The request: Every line below should be copied exactly; drop the pictures.

* start Given information *

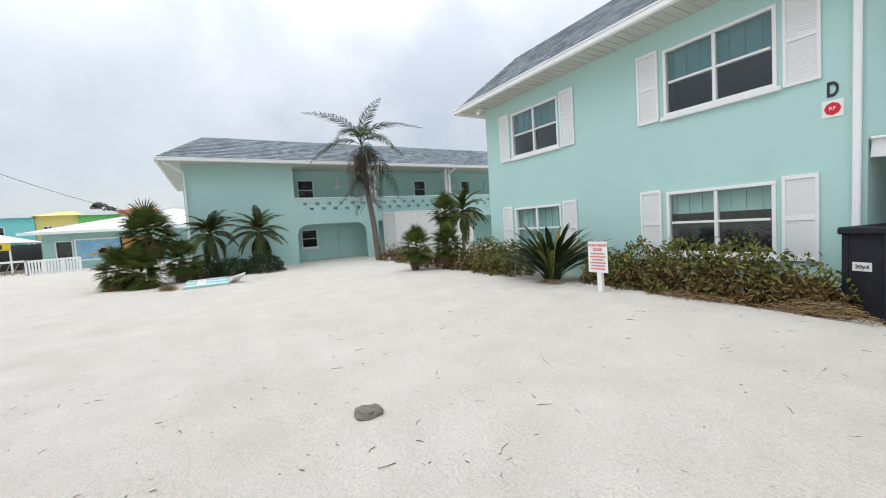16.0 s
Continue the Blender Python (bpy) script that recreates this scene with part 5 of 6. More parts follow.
def trunk(parent, pts, radii, material, seed, rough=0.018):
    """A bark-covered stem along a bent line."""
    pts = [Vector(p) for p in pts]
    fine = []
    for k in range(len(pts) - 1):
        p0, p1, p2, p3 = pts[max(k - 1, 0)], pts[k], pts[k + 1], pts[min(k + 2, len(pts) - 1)]
        for i in range(16):
            t = i / 16
            fine.append((0.5 * ((2 * p1) + (p2 - p0) * t + (2 * p0 - 5 * p1 + 4 * p2 - p3) * t * t + (3 * p1 - p0 - 3 * p2 + p3) * t ** 3), radii[k] + (radii[k + 1] - radii[k]) * t))
    fine.append((pts[-1], radii[-1]))
    bm = bmesh.new()
    tube(bm, [p for p, _ in fine], [r for _, r in fine], 14)
    bm.normal_update()
    for v in bm.verts:
        q = v.co * 9 + Vector((seed * 3.1, 0, 0))
        v.co += v.normal * (rough * noise.noise(q) + rough * 0.8 * noise.noise(q * 2.7) + rough * 0.5 * math.sin(v.co.z * 48 + 3 * noise.noise(v.co * 3)))
    return part("trunk", bm, material, parent, smooth=False)


def crown(palm, top, meshes, dry, count, dry_count, seed, low=-35, high=85, dry_low=-80, dry_high=-35, scale=1.0, lower=None):
    rng = random.Random(seed)
    base = BASE[palm.name]
    top = Vector(top)
    for k in range(count + dry_count):
        is_dry = k >= count
        share = (k + 0.5) / count if not is_dry else rng.random()
        pitch = (high + (low - high) * share ** 0.85 + rng.uniform(-8, 8)) if not is_dry else rng.uniform(dry_low, dry_high)
        turn = k * 137.5 + rng.uniform(-18, 18)
        ob = new("frond" if not is_dry else "dry_frond", rng.choice(dry if is_dry else (lower if lower and pitch < 12 else meshes)))
        ob.parent = palm
        ob.matrix_basis = Matrix.Translation(top - base + Vector((0, 0, (0.18 * pitch / 90)))) @ Euler((radians(rng.uniform(-25, 25)), radians(-pitch), radians(turn))).to_matrix().to_4x4() @ Matrix.Scale(scale * rng.uniform(0.85, 1.12), 4)


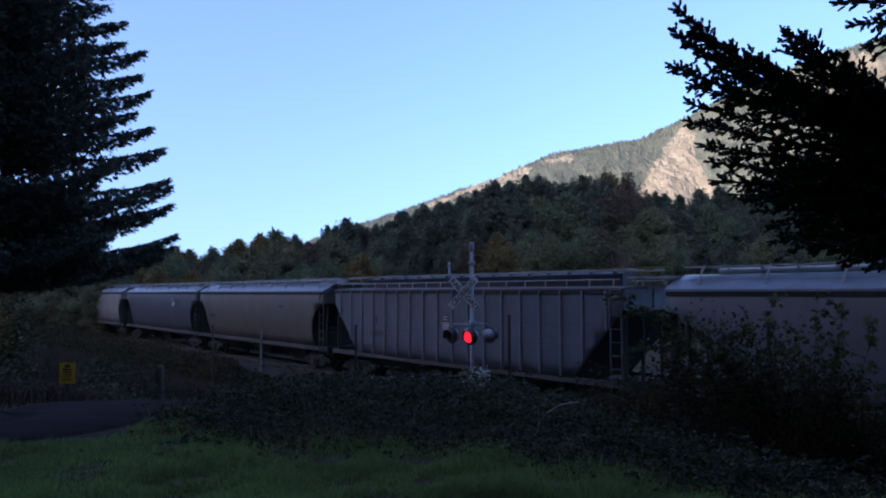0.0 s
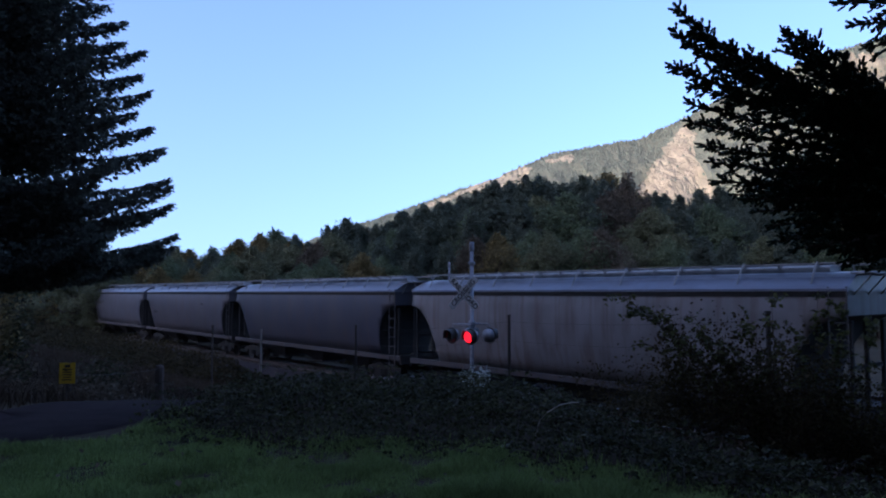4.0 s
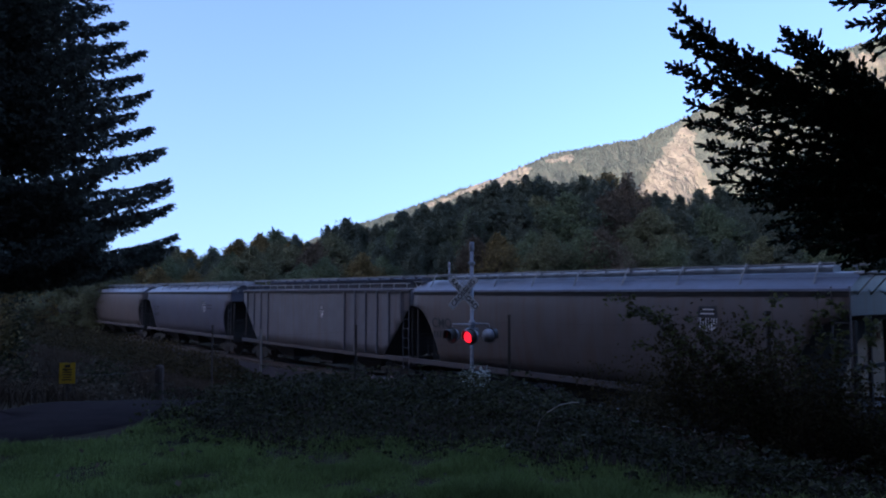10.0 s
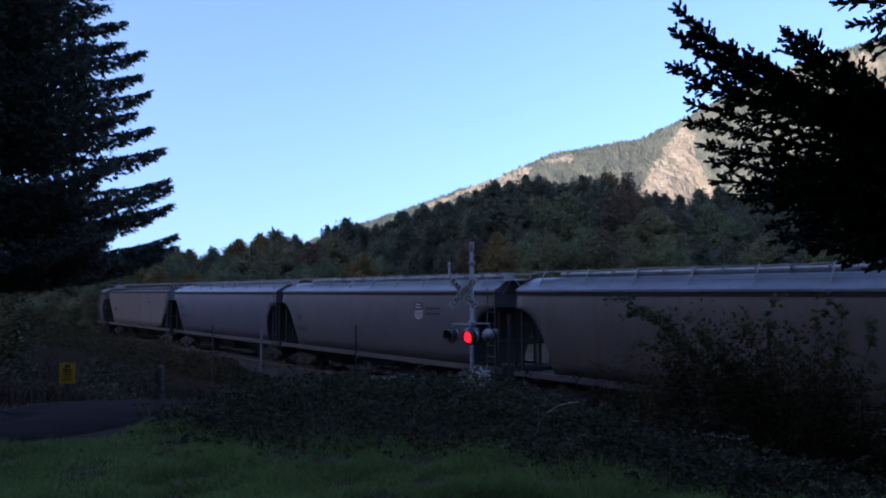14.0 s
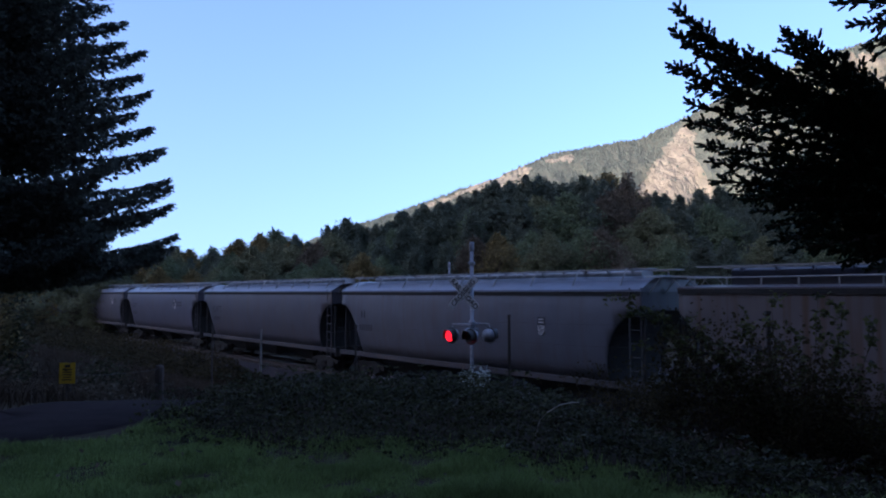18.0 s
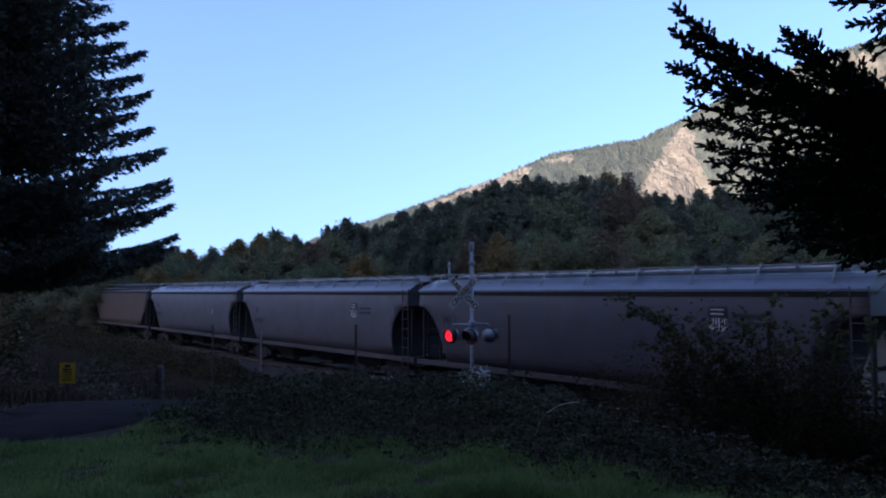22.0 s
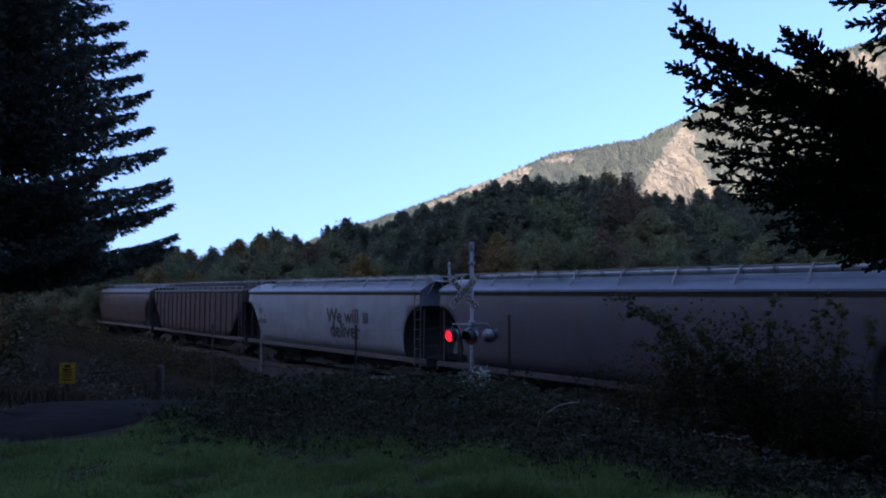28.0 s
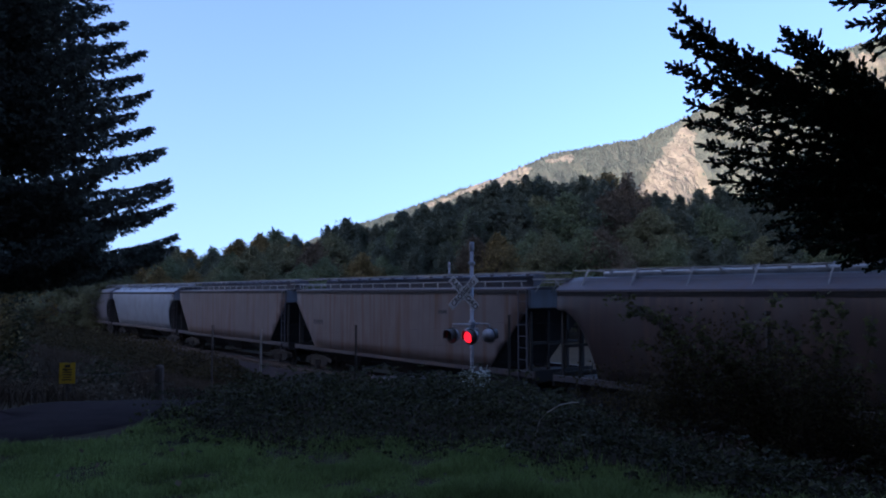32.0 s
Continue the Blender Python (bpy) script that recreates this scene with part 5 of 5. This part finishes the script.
def build_lettering():
    c = [car for car, s0 in CARS]
    for i, mark, x0, x1 in ((0, "CMO", -7.2, -6.0), (9, "CMO", -7.2, -6.0), (23, "CMO", -6.6, -5.4), (11, "CHTT", -6.8, -5.5), (17, "CHTT", -6.8, -5.4), (18, "CHTT", -6.8, -5.5), (19, "MO", -6.9, -6.1)):
        letter(c[i], mark, x0, x1, 2.9 if i > 12 else 2.75)
        bars(c[i], x0 + 0.1, 2.32, 6, 0.26, 0.1, 0.19)
    letter(c[25], "We will", 0.85, 3.75, 2.82, 0.022)
    letter(c[25], "deliver", 1.05, 3.75, 2.14, 0.022)
    bars(c[25], 4.2, 2.8, 3, 0.5, 0.1, 0.15)
    for i, x, z in ((1, -5.1, 2.75), (20, -6.5, 2.98), (21, -6.7, 2.98), (14, -6.7, 2.95), (16, -6.7, 2.98), (25, -6.9, 2.95), (13, -6.6, 2.7)):
        bars(c[i], x, z, 2, 0.32, 0.11, 0.22)
        bars(c[i], x - 0.2, z - 0.6, 6, 0.26, 0.1, 0.19)
    for i in (2, 6, 8, 26, 15, 28):
        bars(c[i], -6.6, 2.5, 5, 0.22)
        bars(c[i], 3.6, 3.2, 4, 0.14, 0.1, 0.14)
    shield(c[1], 0.0, 2.78, 0.42, 0.62, words=False)
    shield(c[9], 4.88, 3.25, words=False)
    shield(c[11], 3.92, 3.03)
    shield(c[21], 4.55, 2.87, 0.34, 0.6, words=False)
    shield(c[10], 1.0, 3.05, 0.34, 0.6, words=False)
    shield(c[16], 4.5, 2.84, 0.34, 0.6, words=False)
    shield(c[13], 3.9, 3.22)
    shield(c[18], 3.85, 3.15)
    shield(c[3], 3.7, 3.3)
    for x in (3.55, 4.05):
        part("placard_holder", Form().box(-0.175, 0.175, -0.012, 0.01, -0.195, 0.195).mesh("placard_holder", P_GREY), c[26], "pale-rimmed dark placard holder", pose(x, -1.60, 1.75))
        part("placard", Form().box(-0.15, 0.15, -0.02, -0.012, -0.17, 0.17).mesh("placard", M_INK), c[26], "", pose(x, -1.60, 1.75))
    shield(c[19], 4.77, 3.25)
    shield(c[20], 4.2, 3.14)


def motions():
    for car, s0 in CARS:
        rows = []
        for k in range(9):
            t = 4.0 * k
            p = on_track(s0 - SPEED * t)
            rows.append((t, pose(p.x, p.y, 0, 0, 0, CAR_TURN)))
        walk(car, rows)
    # the two flashers take turns, with a dark beat between
    for k, (lamp, m) in enumerate(LAMPS):
        face, half, away = m, m @ pose(0, 0.08, 0, 89, 0, 0), m @ pose(0, 0.06, 0, 178, 0, 0)
        on = (k == 1)
        rows = [(0.0, face if on else away)]
        t = 2.965 - 4 * 0.6150
        while t < 31.9:
            f = round(t * FPS - 0.2)
            if on:
                rows += [((f - 1) / FPS, face), (f / FPS, half), ((f + 1) / FPS, away)]
            else:
                rows += [(f / FPS, away), ((f + 1) / FPS, half), ((f + 2) / FPS, face)]
            on = not on
            t += 0.6150
        rows.append((32.0, face if on else away))
        walk(lamp, rows)


build_ground()
build_road()
build_track()
build_mountain()
build_trees()
build_train()
build_lettering()
build_near_spruce()
build_fence()
build_brambles()
build_grass()
build_bushes()
LAMPS += build_signal((0.85, 21.2, -0.35), -45, True, 5.8)
build_signal((0.33, 37.5, -0.4), 137, False, 5.95)
motions()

* end Given information *

Task answer:
16.0 s
Continue the Blender Python (bpy) script that recreates this scene with part 5 of 6. More parts follow.
def trunk(parent, pts, radii, material, seed, rough=0.018):
    """A bark-covered stem along a bent line."""
    pts = [Vector(p) for p in pts]
    fine = []
    for k in range(len(pts) - 1):
        p0, p1, p2, p3 = pts[max(k - 1, 0)], pts[k], pts[k + 1], pts[min(k + 2, len(pts) - 1)]
        for i in range(16):
            t = i / 16
            fine.append((0.5 * ((2 * p1) + (p2 - p0) * t + (2 * p0 - 5 * p1 + 4 * p2 - p3) * t * t + (3 * p1 - p0 - 3 * p2 + p3) * t ** 3), radii[k] + (radii[k + 1] - radii[k]) * t))
    fine.append((pts[-1], radii[-1]))
    bm = bmesh.new()
    tube(bm, [p for p, _ in fine], [r for _, r in fine], 14)
    bm.normal_update()
    for v in bm.verts:
        q = v.co * 9 + Vector((seed * 3.1, 0, 0))
        v.co += v.normal * (rough * noise.noise(q) + rough * 0.8 * noise.noise(q * 2.7) + rough * 0.5 * math.sin(v.co.z * 48 + 3 * noise.noise(v.co * 3)))
    return part("trunk", bm, material, parent, smooth=False)


def crown(palm, top, meshes, dry, count, dry_count, seed, low=-35, high=85, dry_low=-80, dry_high=-35, scale=1.0, lower=None):
    rng = random.Random(seed)
    base = BASE[palm.name]
    top = Vector(top)
    for k in range(count + dry_count):
        is_dry = k >= count
        share = (k + 0.5) / count if not is_dry else rng.random()
        pitch = (high + (low - high) * share ** 0.85 + rng.uniform(-8, 8)) if not is_dry else rng.uniform(dry_low, dry_high)
        turn = k * 137.5 + rng.uniform(-18, 18)
        ob = new("frond" if not is_dry else "dry_frond", rng.choice(dry if is_dry else (lower if lower and pitch < 12 else meshes)))
        ob.parent = palm
        ob.matrix_basis = Matrix.Translation(top - base + Vector((0, 0, (0.18 * pitch / 90)))) @ Euler((radians(rng.uniform(-25, 25)), radians(-pitch), radians(turn))).to_matrix().to_4x4() @ Matrix.Scale(scale * rng.uniform(0.85, 1.12), 4)


0.0 s
4.0 s
10.0 s
14.0 s
18.0 s
22.0 s
28.0 s
32.0 s
Continue the Blender Python (bpy) script that recreates this scene with part 5 of 5. This part finishes the script.
def build_lettering():
    c = [car for car, s0 in CARS]
    for i, mark, x0, x1 in ((0, "CMO", -7.2, -6.0), (9, "CMO", -7.2, -6.0), (23, "CMO", -6.6, -5.4), (11, "CHTT", -6.8, -5.5), (17, "CHTT", -6.8, -5.4), (18, "CHTT", -6.8, -5.5), (19, "MO", -6.9, -6.1)):
        letter(c[i], mark, x0, x1, 2.9 if i > 12 else 2.75)
        bars(c[i], x0 + 0.1, 2.32, 6, 0.26, 0.1, 0.19)
    letter(c[25], "We will", 0.85, 3.75, 2.82, 0.022)
    letter(c[25], "deliver", 1.05, 3.75, 2.14, 0.022)
    bars(c[25], 4.2, 2.8, 3, 0.5, 0.1, 0.15)
    for i, x, z in ((1, -5.1, 2.75), (20, -6.5, 2.98), (21, -6.7, 2.98), (14, -6.7, 2.95), (16, -6.7, 2.98), (25, -6.9, 2.95), (13, -6.6, 2.7)):
        bars(c[i], x, z, 2, 0.32, 0.11, 0.22)
        bars(c[i], x - 0.2, z - 0.6, 6, 0.26, 0.1, 0.19)
    for i in (2, 6, 8, 26, 15, 28):
        bars(c[i], -6.6, 2.5, 5, 0.22)
        bars(c[i], 3.6, 3.2, 4, 0.14, 0.1, 0.14)
    shield(c[1], 0.0, 2.78, 0.42, 0.62, words=False)
    shield(c[9], 4.88, 3.25, words=False)
    shield(c[11], 3.92, 3.03)
    shield(c[21], 4.55, 2.87, 0.34, 0.6, words=False)
    shield(c[10], 1.0, 3.05, 0.34, 0.6, words=False)
    shield(c[16], 4.5, 2.84, 0.34, 0.6, words=False)
    shield(c[13], 3.9, 3.22)
    shield(c[18], 3.85, 3.15)
    shield(c[3], 3.7, 3.3)
    for x in (3.55, 4.05):
        part("placard_holder", Form().box(-0.175, 0.175, -0.012, 0.01, -0.195, 0.195).mesh("placard_holder", P_GREY), c[26], "pale-rimmed dark placard holder", pose(x, -1.60, 1.75))
        part("placard", Form().box(-0.15, 0.15, -0.02, -0.012, -0.17, 0.17).mesh("placard", M_INK), c[26], "", pose(x, -1.60, 1.75))
    shield(c[19], 4.77, 3.25)
    shield(c[20], 4.2, 3.14)


def motions():
    for car, s0 in CARS:
        rows = []
        for k in range(9):
            t = 4.0 * k
            p = on_track(s0 - SPEED * t)
            rows.append((t, pose(p.x, p.y, 0, 0, 0, CAR_TURN)))
        walk(car, rows)
    # the two flashers take turns, with a dark beat between
    for k, (lamp, m) in enumerate(LAMPS):
        face, half, away = m, m @ pose(0, 0.08, 0, 89, 0, 0), m @ pose(0, 0.06, 0, 178, 0, 0)
        on = (k == 1)
        rows = [(0.0, face if on else away)]
        t = 2.965 - 4 * 0.6150
        while t < 31.9:
            f = round(t * FPS - 0.2)
            if on:
                rows += [((f - 1) / FPS, face), (f / FPS, half), ((f + 1) / FPS, away)]
            else:
                rows += [(f / FPS, away), ((f + 1) / FPS, half), ((f + 2) / FPS, face)]
            on = not on
            t += 0.6150
        rows.append((32.0, face if on else away))
        walk(lamp, rows)


build_ground()
build_road()
build_track()
build_mountain()
build_trees()
build_train()
build_lettering()
build_near_spruce()
build_fence()
build_brambles()
build_grass()
build_bushes()
LAMPS += build_signal((0.85, 21.2, -0.35), -45, True, 5.8)
build_signal((0.33, 37.5, -0.4), 137, False, 5.95)
motions()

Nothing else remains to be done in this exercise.